Pada tahun 1950, Waltz berpendapat bahwa penyebab perang dapat dilihat dari tiga kategori. Pertama Man, istilah ini merujuk pada sifat dasar(alamiah) manusia yang egois dan ingin menang sendiri. Jika setiap manusia tetap seperti itu, maka perang tidak akan bisa dihindari.

Kedua Negara, seperti yang pernah dikemukakan di awal, sifat manusia dapat dipengaruhi oleh lingkungan Diana mereka berada. Ketiga Perang itu sendiri, jika hubungan antar dua negara sudah panas dan tidak ada upaya untuk menghindari perang, maka perang akan terjadi.

Fungsi Ketakutan dalam Mitos anarki Waltz
Menurut Waltz, ketakutan berfungsi sebagai sarana pemersatu antar negara.
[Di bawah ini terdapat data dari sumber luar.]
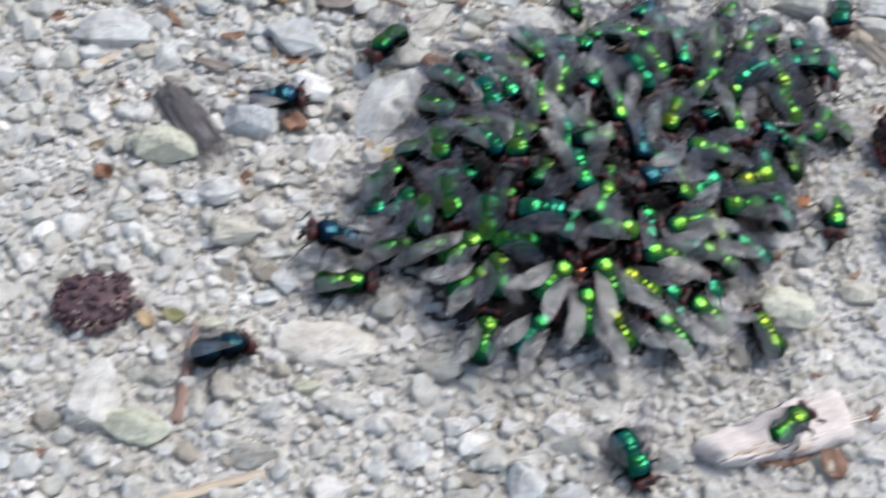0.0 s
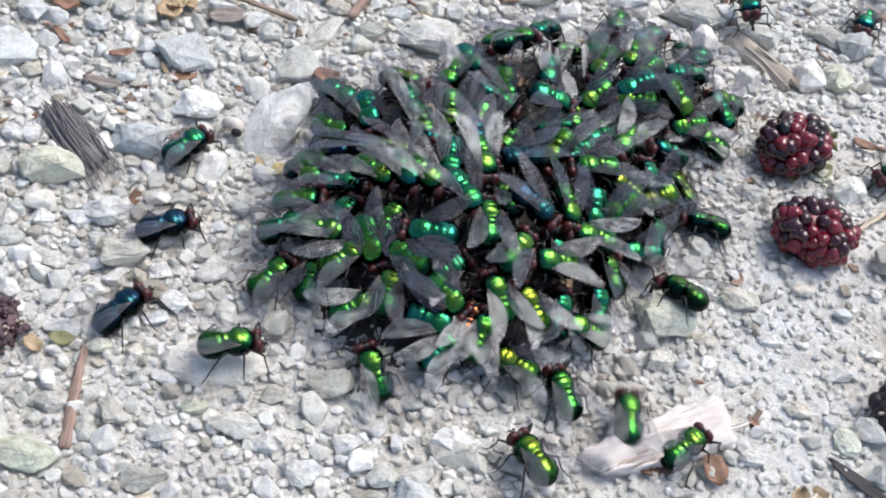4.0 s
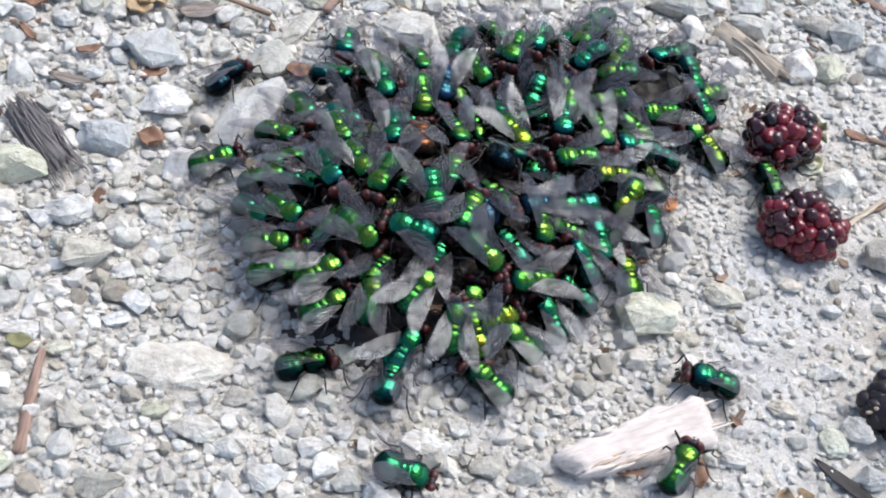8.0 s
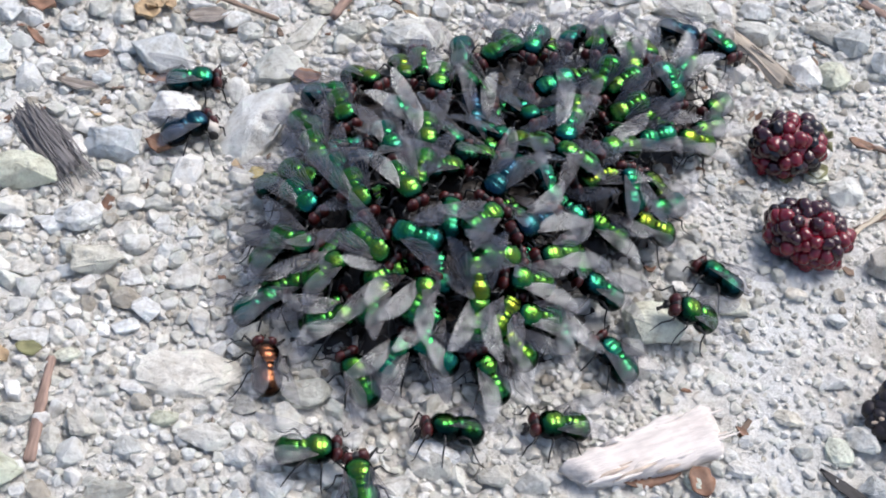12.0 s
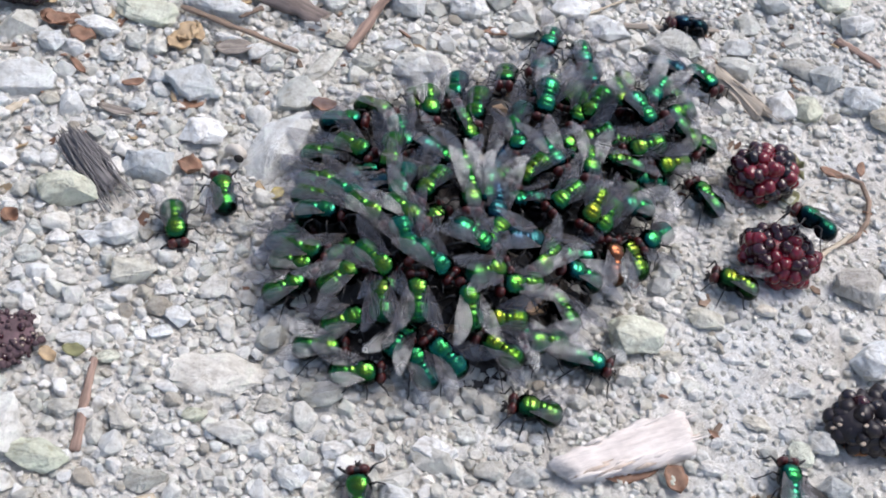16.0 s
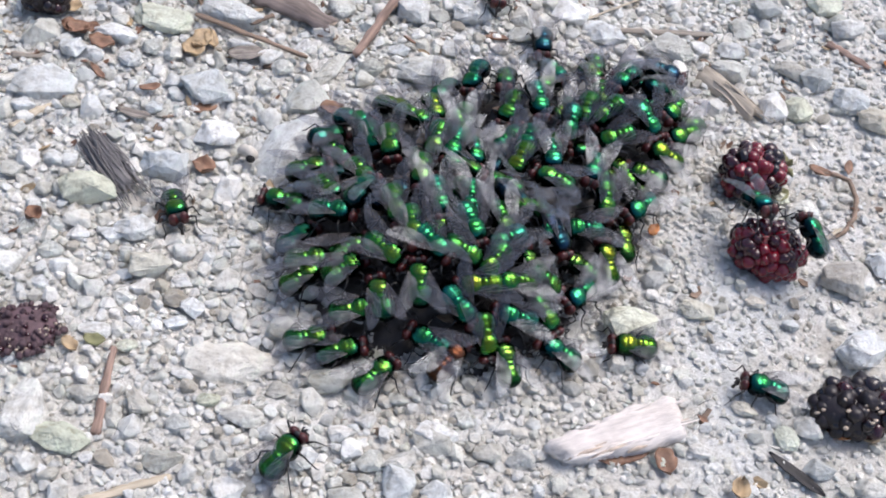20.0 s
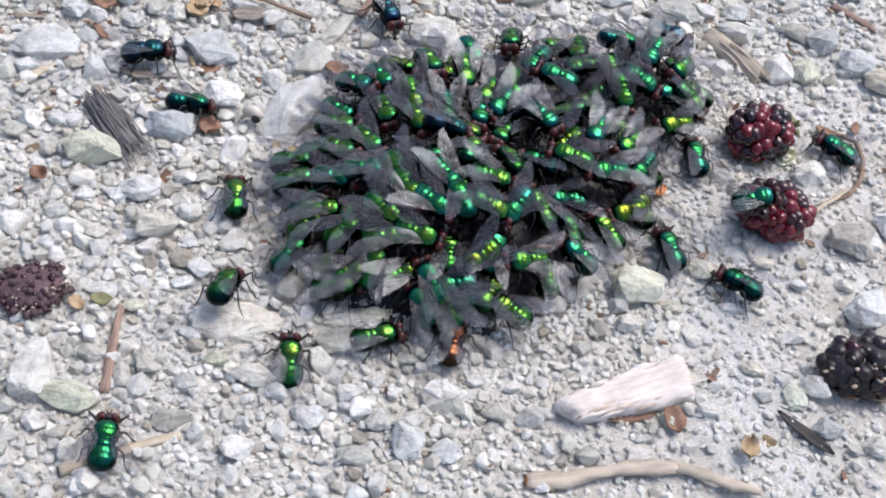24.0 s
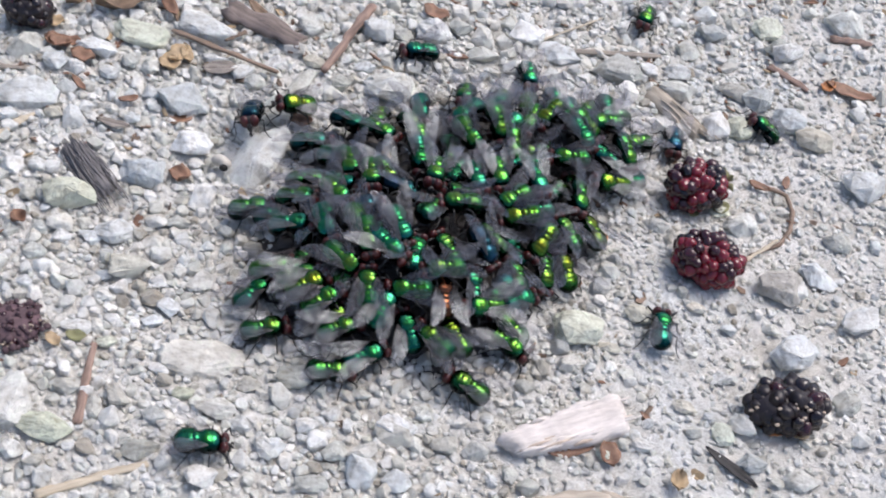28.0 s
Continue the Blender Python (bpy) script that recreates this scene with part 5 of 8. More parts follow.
    walk(FLIES[14], steps(14, (0, 41.1, 40.6, 10, 1.6), (1, 38.2, 34.8, -133, 1.6), (3, 38.2, 34.8, -133, 1.6), (6, 38.8, 27.5, -66, 1.6), (9, 38.8, 27.5, -66, 1.6), (10, 33.9, 25.2, -60, 1.6), (12, 33.9, 25.2, -60, 1.6), (15, 31.8, 25.8, -52, 1.6), (16, 31.8, 25.8, -52, 1.6), (17, 32.7, 25.1, 0, 1.6), (19, 32.7, 25.1, 0, 1.6), (20, 33.6, 24.7, -50, 1.6), (21, 33.6, 24.7, -50, 1.6), (24, 31.4, 24.3, -28, 1.6), (26, 31.4, 24.3, -28, 1.6), (27, 30.8, 24.4, -60, 1.6), (28, 30.8, 24.4, -60, 1.6)))
    walk(FLIES[15], steps(15, (0, -32.1, 25.6, -129, 1.6), (1, -27.8, 18.9, -53, 1.6), (2, 15.4, -44.4, 5, 1.6), (3, 21.4, -36.9, 89, 1.6), (6, -34.7, 5.9, 25, 1.6), (9, -34.7, 5.9, 25, 1.6), (10, -17.8, -21.1, 40, -1), (12, -17.8, -21.1, 40, -1), (15, -16.8, -22.3, 23, 1.6), (16, -16.8, -22.3, 23, 1.6), (17, -17.2, -21.5, 16, 1.6), (19, -17.2, -21.5, 16, 1.6), (20, -16.6, -22.3, 10, 1.6), (21, -16.6, -22.3, 10, 1.6), (24, -15.3, -21.4, 70, 1.6), (26, -15.3, -21.4, 70, 1.6), (27, -16.5, -20.5, 33, 1.6), (28, -16.5, -20.5, 33, 1.6)))
    walk(FLIES[16], steps(16, (0, -15.1, 11.7, -66, 1.6), (1, -16.5, 12.1, -77, 1.6), (3, -16.5, 12.1, -77, 1.6), (6, -15.2, 11.9, -32, -1), (9, -15.2, 11.9, -32, -1), (10, -16.4, 7.3, 3, -1), (12, -16.4, 7.3, 3, -1), (15, -15.5, 5.9, 22, -1), (16, -15.5, 5.9, 22, -1), (17, -13.7, 5.3, 2, -1), (19, -13.7, 5.3, 2, -1), (20, -18.4, 7.0, -4, -1), (21, -18.4, 7.0, -4, -1), (24, -18.5, 4.3, -1, -1), (25, -14.3, 4.3, 23, -1), (26, -18.5, 4.3, -1, -1), (27, -14.5, 4.8, -35, -1), (28, -14.5, 4.8, -35, -1)))
    walk(FLIES[17], steps(17, (0, -22.4, -1.0, -78, 1.6), (1, -25.3, -1.1, -77, 1.6), (3, -25.3, -1.1, -77, 1.6), (6, -26.3, -1.7, 13, 1.6), (9, -26.3, -1.7, 13, 1.6), (10, -22.6, -2.5, -40, 1.6), (12, -22.6, -2.5, -40, 1.6), (15, -23.1, -1.8, -13, 1.6), (16, -23.1, -1.8, -13, 1.6), (17, -23.8, -1.6, -8, 1.6), (19, -23.8, -1.6, -8, 1.6), (20, -26.1, 8.3, 16, 1.6), (21, -26.1, 8.3, 16, 1.6), (24, -22.1, 7.1, -13, 1.6), (26, -22.1, 7.1, -13, 1.6), (27, -20.7, 7.4, 2, -1), (28, -20.7, 7.4, 2, -1)))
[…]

Setiap negara berpikiran, jika mereka ingin tetap mempertahankan kehidupannya dan tidak diserang negara lain maka mereka harus bekerja sama dengan negara lain guna membentuk suatu kekuatan yang cukup besar. Setelah terbentuk kekuatan yang besar dan seimbang di dunia, maka perang dapat diminimalisir.  Di sinilah fungsi ketakutan diperlukan.

Kesimpulan
Realisme memiliki pandangan yang sesuai kenyataan dan apa adanya. Pada dasarnya manusia mempunyai potensi untuk bersifat anarki. Antar manusia saja akan terjadi konflik, apalagi antar negara di dunia.

Menurut saya, Konflik ini dapat ditekan dengan adanya organisasi internasional yang membentuk kekuatan yang besar dan menciptakan Balance of Power. Sehingga kemungkinan terjadinya perang akan dapat diminimalisir.
---


Review: Cynthia Weber- “Realism” dalam International Relations Theory: A Critical Introduction (2nd). 2005. New York: Routledge. 21 hal.

Referensi
Kamus Besar Bahasa Indonesia. www.kemendiknas.go.id
Longman Dictionary of American English. www.longman.com/dictionaries
Weber, Cynthia. 2005. “Realism” dalam International Relations Theory: A Critical Introduction (2nd). New York: Routledge.